Noble is a member of the Boston University M.F.A. Playwriting Program class of 2017. She attendEd Smith College where she was awarded the Denis Johnston Playwriting Prize. Her play A Drink was sponsored by The Nora Theatre Company in Boston Theater Marathon XVIII. Director LeBolt makes her BPT directing debut with this production. LeBolt's Boston credits include work with the Huntington Theatre Company, Fresh Ink Theatre, Lyric Stage and Bad Habit Productions.

BPT's season concludes in April with Every Piece of Me by Mary Conroy, co-produced with the Boston University College of Fine Arts School of Theatre as part of its New Play Initiative.

ABOUT BOSTON PLAYWRIGHTS' THEATRE

Founded in 1981 at Boston University by Nobel Laureate Derek Walcott, Boston Playwrights' Theatre (BPT) is an award-winning professional theatre dedicated to new works. At the heart of BPT's mission is the production of new plays by alumni of its M.F.A. Playwriting Program, the latter in collaboration with Boston University's renowned School of Theatre. The program's award-winning alumni have been produced in regional and New York houses, as well as in London's West End.
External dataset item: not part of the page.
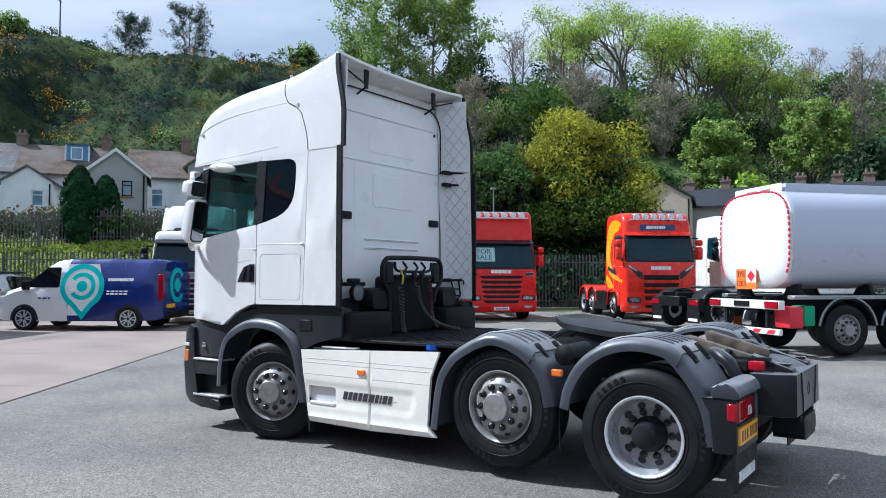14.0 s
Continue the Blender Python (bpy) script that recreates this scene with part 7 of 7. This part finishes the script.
def bush_tree(label, x, y, w, h, leaf, size, per, clumps=70, lean=(0, 0), pointed=0.0, long=1.6, dark=None, under=None):
    """A dense crown of many leafy clumps over a short trunk."""
    z = land(x, y) - 0.1
    t = thing("tree", label, "tree", m=pose(x, y, z))
    bm = B()
    tips = []
    limbs(bm, Vector((0, 0, 0)), Vector((0, 0, 1)), h * 0.25, h * 0.035, 3, tips, 0.5, 0.5, 0.8)
    part("trunk", bm, M_BARK, t, smooth=60)
    cen, rad = [], []
    for i in range(clumps):
        u = ball_points(1)[0]
        f = rng.uniform(0.5, 1.0) ** 0.5
        zz = u[2] * f
        k = (1.0 - pointed * max(0.0, zz)) * (0.92 + 0.55 * noise.noise(Vector((u[0] * 1.4 + x, u[1] * 1.4 + y, u[2] * 1.4))))
        cen.append((u[0] * f * w / 2 * k + lean[0] * zz, u[1] * f * w / 2 * k + lean[1] * zz, h * 0.53 + zz * h * 0.45 * (0.85 + 0.25 * k)))
        rad.append(w * rng.uniform(0.075, 0.185))
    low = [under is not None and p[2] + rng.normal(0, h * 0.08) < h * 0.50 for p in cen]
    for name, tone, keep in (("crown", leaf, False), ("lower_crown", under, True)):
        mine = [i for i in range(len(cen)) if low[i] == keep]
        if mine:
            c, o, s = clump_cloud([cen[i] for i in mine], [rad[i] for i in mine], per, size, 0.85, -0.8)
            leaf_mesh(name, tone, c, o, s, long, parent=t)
    # darker leaves within: the crown's inner shade is put into their colour
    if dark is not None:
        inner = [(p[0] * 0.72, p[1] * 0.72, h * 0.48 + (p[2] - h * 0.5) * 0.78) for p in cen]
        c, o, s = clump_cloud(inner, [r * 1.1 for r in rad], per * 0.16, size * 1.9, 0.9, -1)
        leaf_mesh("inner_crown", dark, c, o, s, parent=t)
    return t


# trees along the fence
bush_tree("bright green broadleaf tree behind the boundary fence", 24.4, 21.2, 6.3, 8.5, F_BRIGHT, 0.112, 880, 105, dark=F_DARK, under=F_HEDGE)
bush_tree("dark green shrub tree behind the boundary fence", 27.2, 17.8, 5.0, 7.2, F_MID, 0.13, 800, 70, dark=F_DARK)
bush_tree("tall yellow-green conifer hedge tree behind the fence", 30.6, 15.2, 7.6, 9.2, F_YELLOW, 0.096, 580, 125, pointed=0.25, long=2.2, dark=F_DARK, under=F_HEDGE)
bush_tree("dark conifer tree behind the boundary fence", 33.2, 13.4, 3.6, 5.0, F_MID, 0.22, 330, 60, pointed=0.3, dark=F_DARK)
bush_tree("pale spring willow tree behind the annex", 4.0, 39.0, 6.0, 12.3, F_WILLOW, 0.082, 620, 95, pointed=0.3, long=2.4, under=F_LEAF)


def cypress(x, y, w, h):
    """A narrow column of upright sprays, dense from foot to tip."""
    t = thing("tree", "narrow dark green cypress beside the upper fence", "tree", group="cypresses", m=pose(x, y, land(x, y) - 0.1))
    bm = B()
    tube(bm, [(0, 0, 0), (0.03, 0, h * 0.5), (0, 0, h * 0.93)], 0.09, 7, 0.02)
    part("trunk", bm, M_BARK, t)
    n = 5200
    q = rng.uniform(0.02, 1.0, n)
    prof = w / 2 * np.minimum(1.0, 0.55 + q * 2.2) * np.sqrt(np.clip(1.0 - q ** 3.0, 0.02, 1))
    ang = rng.uniform(0, 2 * math.pi, n)
    lump = 1 + 0.14 * np.sin(ang * 3 + q * 9) + 0.10 * np.sin(ang * 5 - q * 21)
    rr = prof * lump * rng.uniform(0.72, 1.05, n)
    c = np.stack([rr * np.cos(ang), rr * np.sin(ang), q * h], 1)
    o = np.stack([np.cos(ang), np.sin(ang), 0.25 + 0 * ang], 1)
    leaf_mesh("crown", F_CYP, c, o, np.full(n, 0.13), 2.0, parent=t, bend=0.35)
    heart = B()
    lathe(heart, [(w * 0.28, 0.1), (w * 0.38, h * 0.3), (w * 0.36, h * 0.65), (w * 0.22, h * 0.85), (0.02, h * 0.95)], axis="z", n=14)
    part("inner_crown", heart, F_CYP, t)


for x, y, w, h in ((13.95, 34.0, 1.65, 3.9), (15.3, 33.9, 1.55, 3.5)):
    cypress(x, y, w, h)
# hedge and brambles on the bank
cen, rad = [], []
for i in range(90):
    x, y = rng.uniform(4.0, 17.5), 0
    d = rng.uniform(6.5, 9.5)
    s = rng.uniform(-6, 10)
    x, y = 5.2 + d * 0.767 + s * 0.642, 35.0 + d * 0.642 - s * 0.767
    cen.append((x, y, land(x, y) + rng.uniform(0.3, 1.5)))
    rad.append(rng.uniform(0.5, 1.0))
c, o, s = clump_cloud(cen, rad, 170, 0.16)
h1 = leaf_mesh("hedge", F_BROWN, c, o, s)
tagged(h1, "tangled brown bramble hedge on the bank", "hedge", kind="stuff")
c, o, s = clump_cloud([(p[0] + 0.3, p[1] - 0.5, p[2] - 0.25) for p in cen[::2]], rad[::2], 160, 0.16)
tagged(leaf_mesh("hedge", F_MID, c, o, s), "green leafy growth through the bank hedge", "hedge", kind="stuff")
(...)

BPT's productions have been honored with numerous regional and Boston awards, including 12 IRNE Awards for Best New Script and six Boston Critics' Association Elliot Norton Awards.

INSTITUTIONAL BIOGRAPHY

Founded in 1839, Boston University is an internationally recognized private research university with more than 30,000 students participating in undergraduate, graduate, and professional programs. BU consists of 17 colleges and schools along with a number of multi-disciplinary centers and institutes which are central to the school's research and teaching mission. Established in 1954, Boston University College of Fine Arts is a top-tier fine arts institution. Comprised of the School of Music, School of Theatre, and School of Visual Arts, CFA offers professional training in the arts in conservatory-style environments for undergraduate and graduate students, complemented by a liberal arts curriculum for undergraduate students.

ABOUT THE PLAYWRIGHT

SAMANTHA NOBLE is a Boston-based playwright and theatre artist. She attendEd Smith College where she was awarded the Denis Johnston Playwriting Prize. While at Smith, she acted as a Research Fellow in the joint faculty and student Louise W. and Edmund J. Kahn Liberal Arts Institute's project titled "Evil," for which she developed and staged her play The Strength of Stones. In 2013, she partnered with director Kathryn Stewart to create a Seattle-based theatre project, The Tenacity Theatre Collective, through which she premiered her original work An Actress vs. William Shakespeare as part of Seattle's Arts Crush Festival. The play came to the East Coast as part of the Hamilton & Wenham Art Grows Here Festival. She worked with New Century Theatre in all aspects of theatrical production from 2008-2011. Her play A Drink was sponsored by The Nora Theatre Company in the 2016 Boston Theater Marathon. In summer of 2016, her newest play Franklin was developed as part of the Kennedy Center and National New Play Network's M.F.A. Playwrights' Workshop. She has worked as a dramaturg developing new works through Boston University and Boston Playwrights' Theatre and has taught Creative Writing at Boston University.

ABOUT THE DIRECTOR

STEPHANIE LEBOLT is thrilled to make her directorial debut at Boston Playwrights' with Franklin. Upcoming work includes La Llorona (Fresh Ink Theatre) and The Ordinary Epic (Podcast). Boston credits include work with the Huntington Theatre Company, Fresh Ink Theatre, Lyric Stage, Bad Habit Productions, the Umbrella Arts Center, Solas Nua in Boston, The Open Theatre Project, One Minute Play Festival, and Boston Theater Marathon. She is a director, choreographer, producer, and artist-administrator based in Cambridge and a proud graduate of the University of Virginia.